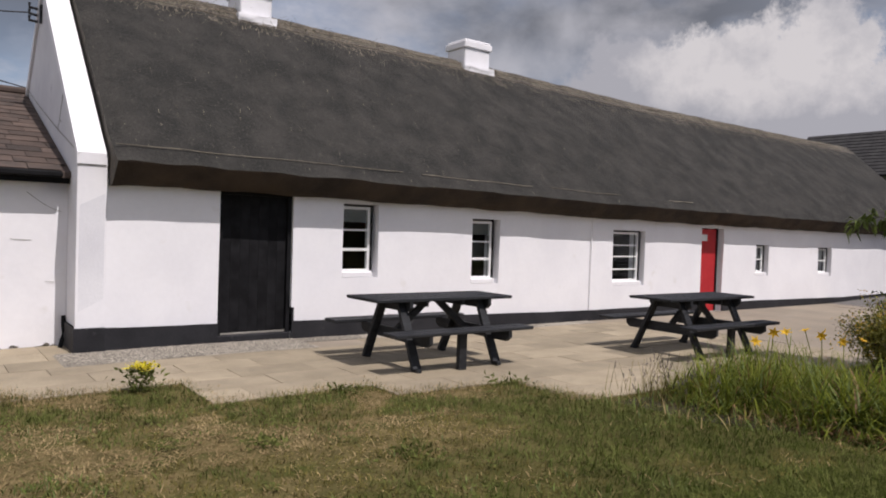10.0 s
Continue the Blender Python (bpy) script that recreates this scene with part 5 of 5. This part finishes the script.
def build_fir():
    rnd = random.Random(51)
    t = thing("blue_fir", (23.0, -17.9, -0.28), label="spreading blue-green conifer with layered boughs", category="tree")
    wood, sh = B(), Sheaf()
    H = 7.6
    tube(wood, [(0, 0, 0), (0.03, 0.02, 0.8), (0.0, 0.05, 2.5), (0.03, 0, 4.2), (0.0, 0.0, 6), (0, 0, H)], 0.2, 10, 0.02)

    def spray(p, d, length, droop):
        """A flat frond of needle tufts."""
        n = max(3, int(length / 0.075))
        side = Vector((-d.y, d.x, 0)).normalized()
        for j in range(n):
            g = j / n
            q = p + d * (length * g) + Vector((0, 0, -droop * g * g))
            w = 0.13 * (1 - 0.55 * g)
            for _ in range(6):
                nd = (d * 0.9 + side * rnd.uniform(-0.9, 0.9) + Vector((0, 0, rnd.uniform(-0.25, 0.35)))).normalized()
                sh.leaf(q + side * rnd.uniform(-w, w) * 0.4 + unit(rnd) * 0.02, nd, (Vector((0, 0, 1)) + unit(rnd) * 0.35).normalized(), rnd.uniform(0.08, 0.15), 0.036, 0, 0.05, 0.2)

    def bough(z, az, reach, rise, dip):
        out = Vector((math.cos(az), math.sin(az), 0))
        side = Vector((-out.y, out.x, 0))
        pts, n = [Vector((0, 0, z))], 10
        for i in range(n):
            g = i / n
            pts.append(pts[-1] + out * (reach / n) + Vector((0, 0, (reach / n) * (rise - dip * g + 0.55 * max(0.0, g - 0.55)))) + side * rnd.uniform(-0.05, 0.05) * reach * 0.4)
        tube(wood, pts, 0.045 * (0.4 + reach / 4), 5, 0.008, caps=False)
        for i in range(2, n + 1):
            g = i / n
            for s in (-1, 1):
                tl = reach * (0.30 * (1.12 - 0.85 * g) + 0.03) * rnd.uniform(0.7, 1.2) + 0.12
                td = (side * s * rnd.uniform(0.7, 1.1) + out * rnd.uniform(0.6, 0.9) + Vector((0, 0, rnd.uniform(-0.12, 0.16)))).normalized()
                p = pts[i].lerp(pts[i - 1], rnd.random())
                spray(p, td, tl, rnd.uniform(0.05, 0.4) * tl)
                for k in (0.35, 0.65):
                    sd = (td * 0.7 + side * s * rnd.uniform(-0.6, 0.8) + out * 0.4).normalized()
                    spray(p + td * tl * k, sd, tl * 0.55, rnd.uniform(0.02, 0.22))
        spray(pts[-2], (pts[-1] - pts[-3]).normalized(), 0.4, 0.02)
    z = 1.55
    while z < H - 0.2:
        f = (z - 0.7) / (H - 0.7)
        many = 11 if z < 5.5 else 6
        turn = rnd.uniform(0, 1)
        for k in range(many):
            az = 2 * math.pi * (k + turn + rnd.uniform(-0.3, 0.3)) / many
            reach = (3.35 * (1 - f) ** 0.75 + 0.15) * rnd.uniform(0.5, 1.1)
            bough(z + rnd.uniform(-0.22, 0.22), az, reach, 0.16 + 0.5 * f, 0.35 * (1 - f))
        z += 0.3 if z < 2.2 else 0.75 if z < 2.5 else rnd.uniform(0.34, 0.48)
    bough(0.62, 2.35, 1.2, 0.05, 0.25)
    for az, reach in ((2.0, 2.5), (2.6, 2.7), (3.2, 2.6), (3.9, 2.3)):
        bough(1.5, az, reach, 0.07, 0.32)
    part("trunk", wood, FIR_BARK, t, "dark grey trunk and boughs", smooth=True)
    sh.build("crown", [FIR_NEEDLE], t)


build_fir()


# ---- bed soil, lawn blades, weeds ----
BED = ((4.75, -4.95), (4.95, -6.0), (5.6, -7.0), (6.6, -8.1), (7.7, -9.2), (9.0, -10.3), (10.2, -10.9), (11.6, -10.9), (13.0, -10.0), (13.6, -8.6), (13.2, -7.9), (11.5, -6.2), (9.8, -5.4), (7.5, -5.0))


def in_bed(x, y):
    hit = False
    for (x0, y0), (x1, y1) in zip(BED, BED[1:] + BED[:1]):
        if (y0 > y) != (y1 > y) and x < (x1 - x0) * (y - y0) / (y1 - y0) + x0:
            hit = not hit
    return hit


def build_bed():
    bm = B()
    v = [bm.verts.new((x, y, lift(x) - 0.006)) for x, y in BED]
    c = bm.verts.new((9.0, -7.8, -0.06))
    for a, b in zip(v, v[1:] + v[:1]):
        bm.faces.new((a, b, c))
    tagged(part("planting_bed", bm, SOIL), "bare dark soil of the planting bed", "flower bed", kind="structure")


build_bed()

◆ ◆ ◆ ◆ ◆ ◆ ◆

Keep the pictures out of the copy and write out the data exactly as it stands.

10.0 s
Continue the Blender Python (bpy) script that recreates this scene with part 5 of 5. This part finishes the script.
def build_fir():
    rnd = random.Random(51)
    t = thing("blue_fir", (23.0, -17.9, -0.28), label="spreading blue-green conifer with layered boughs", category="tree")
    wood, sh = B(), Sheaf()
    H = 7.6
    tube(wood, [(0, 0, 0), (0.03, 0.02, 0.8), (0.0, 0.05, 2.5), (0.03, 0, 4.2), (0.0, 0.0, 6), (0, 0, H)], 0.2, 10, 0.02)

    def spray(p, d, length, droop):
        """A flat frond of needle tufts."""
        n = max(3, int(length / 0.075))
        side = Vector((-d.y, d.x, 0)).normalized()
        for j in range(n):
            g = j / n
            q = p + d * (length * g) + Vector((0, 0, -droop * g * g))
            w = 0.13 * (1 - 0.55 * g)
            for _ in range(6):
                nd = (d * 0.9 + side * rnd.uniform(-0.9, 0.9) + Vector((0, 0, rnd.uniform(-0.25, 0.35)))).normalized()
                sh.leaf(q + side * rnd.uniform(-w, w) * 0.4 + unit(rnd) * 0.02, nd, (Vector((0, 0, 1)) + unit(rnd) * 0.35).normalized(), rnd.uniform(0.08, 0.15), 0.036, 0, 0.05, 0.2)

    def bough(z, az, reach, rise, dip):
        out = Vector((math.cos(az), math.sin(az), 0))
        side = Vector((-out.y, out.x, 0))
        pts, n = [Vector((0, 0, z))], 10
        for i in range(n):
            g = i / n
            pts.append(pts[-1] + out * (reach / n) + Vector((0, 0, (reach / n) * (rise - dip * g + 0.55 * max(0.0, g - 0.55)))) + side * rnd.uniform(-0.05, 0.05) * reach * 0.4)
        tube(wood, pts, 0.045 * (0.4 + reach / 4), 5, 0.008, caps=False)
        for i in range(2, n + 1):
            g = i / n
            for s in (-1, 1):
                tl = reach * (0.30 * (1.12 - 0.85 * g) + 0.03) * rnd.uniform(0.7, 1.2) + 0.12
                td = (side * s * rnd.uniform(0.7, 1.1) + out * rnd.uniform(0.6, 0.9) + Vector((0, 0, rnd.uniform(-0.12, 0.16)))).normalized()
                p = pts[i].lerp(pts[i - 1], rnd.random())
                spray(p, td, tl, rnd.uniform(0.05, 0.4) * tl)
                for k in (0.35, 0.65):
                    sd = (td * 0.7 + side * s * rnd.uniform(-0.6, 0.8) + out * 0.4).normalized()
                    spray(p + td * tl * k, sd, tl * 0.55, rnd.uniform(0.02, 0.22))
        spray(pts[-2], (pts[-1] - pts[-3]).normalized(), 0.4, 0.02)
    z = 1.55
    while z < H - 0.2:
        f = (z - 0.7) / (H - 0.7)
        many = 11 if z < 5.5 else 6
        turn = rnd.uniform(0, 1)
        for k in range(many):
            az = 2 * math.pi * (k + turn + rnd.uniform(-0.3, 0.3)) / many
            reach = (3.35 * (1 - f) ** 0.75 + 0.15) * rnd.uniform(0.5, 1.1)
            bough(z + rnd.uniform(-0.22, 0.22), az, reach, 0.16 + 0.5 * f, 0.35 * (1 - f))
        z += 0.3 if z < 2.2 else 0.75 if z < 2.5 else rnd.uniform(0.34, 0.48)
    bough(0.62, 2.35, 1.2, 0.05, 0.25)
    for az, reach in ((2.0, 2.5), (2.6, 2.7), (3.2, 2.6), (3.9, 2.3)):
        bough(1.5, az, reach, 0.07, 0.32)
    part("trunk", wood, FIR_BARK, t, "dark grey trunk and boughs", smooth=True)
    sh.build("crown", [FIR_NEEDLE], t)


build_fir()


# ---- bed soil, lawn blades, weeds ----
BED = ((4.75, -4.95), (4.95, -6.0), (5.6, -7.0), (6.6, -8.1), (7.7, -9.2), (9.0, -10.3), (10.2, -10.9), (11.6, -10.9), (13.0, -10.0), (13.6, -8.6), (13.2, -7.9), (11.5, -6.2), (9.8, -5.4), (7.5, -5.0))


def in_bed(x, y):
    hit = False
    for (x0, y0), (x1, y1) in zip(BED, BED[1:] + BED[:1]):
        if (y0 > y) != (y1 > y) and x < (x1 - x0) * (y - y0) / (y1 - y0) + x0:
            hit = not hit
    return hit


def build_bed():
    bm = B()
    v = [bm.verts.new((x, y, lift(x) - 0.006)) for x, y in BED]
    c = bm.verts.new((9.0, -7.8, -0.06))
    for a, b in zip(v, v[1:] + v[:1]):
        bm.faces.new((a, b, c))
    tagged(part("planting_bed", bm, SOIL), "bare dark soil of the planting bed", "flower bed", kind="structure")


build_bed()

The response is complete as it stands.